After the long hike, we probably needed a day off, but the remnants of Tropical Storm Beryll was headed our way and the weather was to get messy for a day or so with potential flooding. So we take advantage of the nice weather the day before it arrives to tackle a hike to the southwest of camp about a 15 mile drive. Silver Lake Mountain Trail is listed as 1.8 miles out and back with 900 feet of elevation gain. There were a few other cars at the trailhead when we arrived and started the ascent. Even though there were rocky sections and some parts with mostly tree roots to avoid tripping over, it seemed to be easier than yesterday’s hike. We passed several groups of hikers heading down and they all told us the views were worth the effort. The strange thing was we seemed to count more people heading down than there were seats for in the vehicles below?

Starting Up Trail

Exposed Rock Trail

Rocky and Steep

Steep with Roots

We pushed on and eventually made it to the first large outcropping with a view of Silver Lake below. We took the opportunity to have lunch here, find the one geocache nearby and pick lots of wild blueberries. We were able to make use of one of our spare baggies to serve as a container for them. These wild berries were fairly small so it took a great deal of picking to even get a cup or so.

First View of Silver Lake


Small Pond Should Have Moose!

Blueberry Bush

Our Meager Blueberry Haul

Our trail map showed that the trail continued along the edge of the cliff for another half mile. We found the opening to a much fainter trail and start our journey.

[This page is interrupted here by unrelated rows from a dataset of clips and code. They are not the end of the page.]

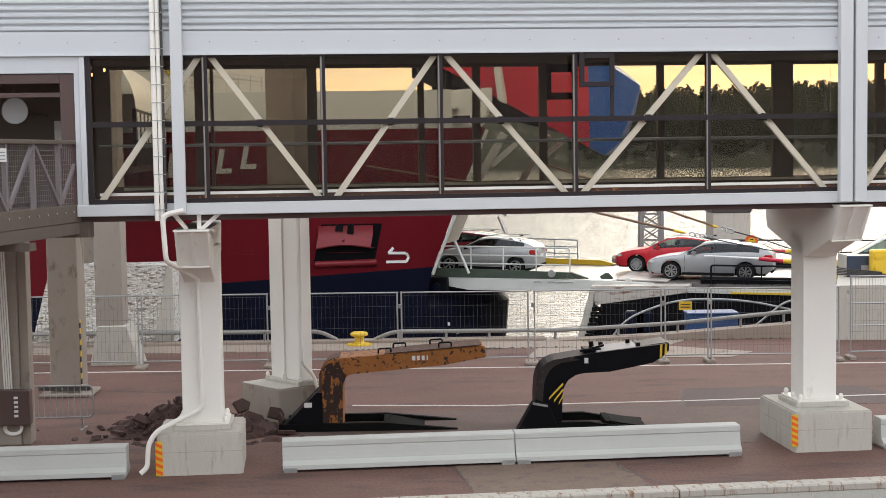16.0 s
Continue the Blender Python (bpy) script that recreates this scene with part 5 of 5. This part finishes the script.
part("plate", box(-0.175, 0.175, -0.008, 0.0, -0.115, 0.115), YELLOW, sg)
for z in (0.03, -0.04):
    part("text_bar", box(-0.13, 0.13, -0.011, -0.0085, z - 0.014, z + 0.014), CABLE, sg)


# ---- trailer goosenecks ----
def gooseneck(m, skin, label, arm, stripes, wedge):
    t = thing("trailer_gooseneck", m, label, "gooseneck", "trailer goosenecks")
    L = arm
    # bent box arm: leg, curve, neck
    if stripes:
        outer = [(-0.58, 0.06), (-0.59, 0.64), (-0.565, 1.0), (-0.52, 1.16), (-0.44, 1.30), (-0.33, 1.39), (-0.21, 1.44), (0.18, 1.50), (1.2, 1.64), (L - 0.04, 1.765), (L, 1.74)]
        inner = [(L, 1.60), (L - 0.13, 1.47), (L - 0.33, 1.345), (1.4, 1.26), (0.94, 1.175), (0.41, 1.155), (0.25, 1.12), (0.09, 1.02), (0.01, 0.89), (-0.03, 0.76), (-0.05, 0.06)]
    else:
        outer = [(-0.41, 0.06)] + [(-0.04 - 0.37 * math.cos(a), 1.14 + 0.37 * math.sin(a)) for a in np.linspace(0, math.pi / 2, 8)] + [(L * 0.45, 1.595), (L * 0.98, 1.715), (L, 1.69)]
        inner = [(L, 1.48), (L * 0.70, 1.325), (0.25, 1.175)] + [(0.25 - 0.23 * math.sin(a), 0.945 + 0.23 * math.cos(a)) for a in np.linspace(0, math.pi / 2, 6)] + [(0.01, 0.06)]
    part("arm", prism(outer + inner, 0.0, 0.85, None, "xz", 0.012), skin, t)
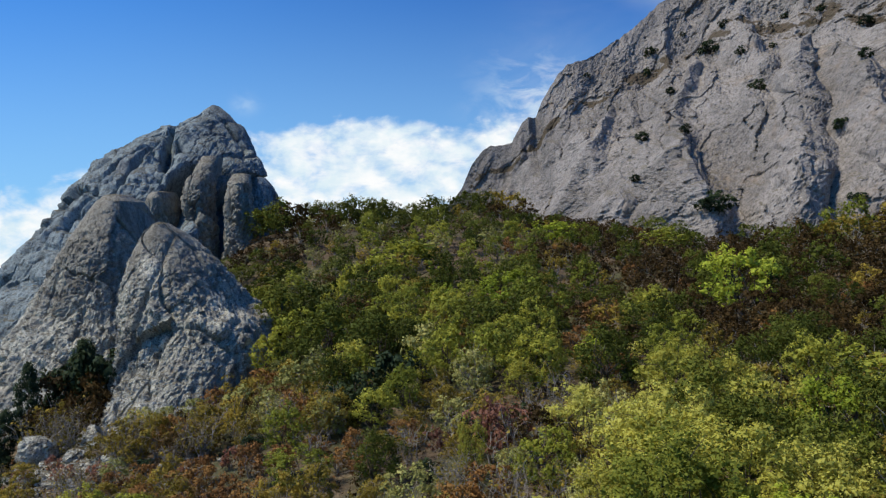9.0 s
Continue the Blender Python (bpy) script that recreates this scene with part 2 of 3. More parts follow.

Minor Trail to Second Overlook

Mushroom

It turned out that a similar rock outcropping existed here as well but this viewpoint provides for a clearer view of the lake below. In the distance we can spot the summit of Whiteface Mountain again.

Better Silver Lake View


Whiteface Mountain

We head back down and run into a few more hikers that had come up by now. It was an easy walk back to the car to have lunch before driving over to the nearby Silver Lake Bog Preserve.

Butterfly

Entrance Sign at Bog

This trail starts out as a nice boardwalk over the bog. There wasn’t a lot of wildlife but we did spot a small snake skimming on top of the water. There was a geocache hidden near a bench on the boardwalk. But after spending 20 minutes looking for it and nearly falling in the water attempting to see underneath the boardwalk, we gave up and continued to the trail section of the 2.2 mile out and back hike.

Snake on Water

Start of Trail to The Bluffs

There was only about 300 feet of elevation gain but it was steep enough at points to make it slow going. At the bluff is a great view of Silver Lake below.

Mushrooms Along Trail

At the Bluffs

There is a nice wooden staircase that leads down to another rock outcropping with a better view. We enjoy a snack and slowly work our way back the trail and boardwalk to get back to camp and see what Beryll has in store for us.

Set of Stairs

Silver Lake

The storm did give us a fair amount of rain as it came through the park but nothing too drastic. However when we check the news, St Johnsbury Vermont received nearly 5 inches of rain in just 24 hours and had caused some major flooding. Why would we care about a different town? Well we have reservations for the month of August in a campground in the area. From what we can tell of road closures in the area, it looked like our campground might have been spared but we will need to call since we will be there in just over 3 weeks.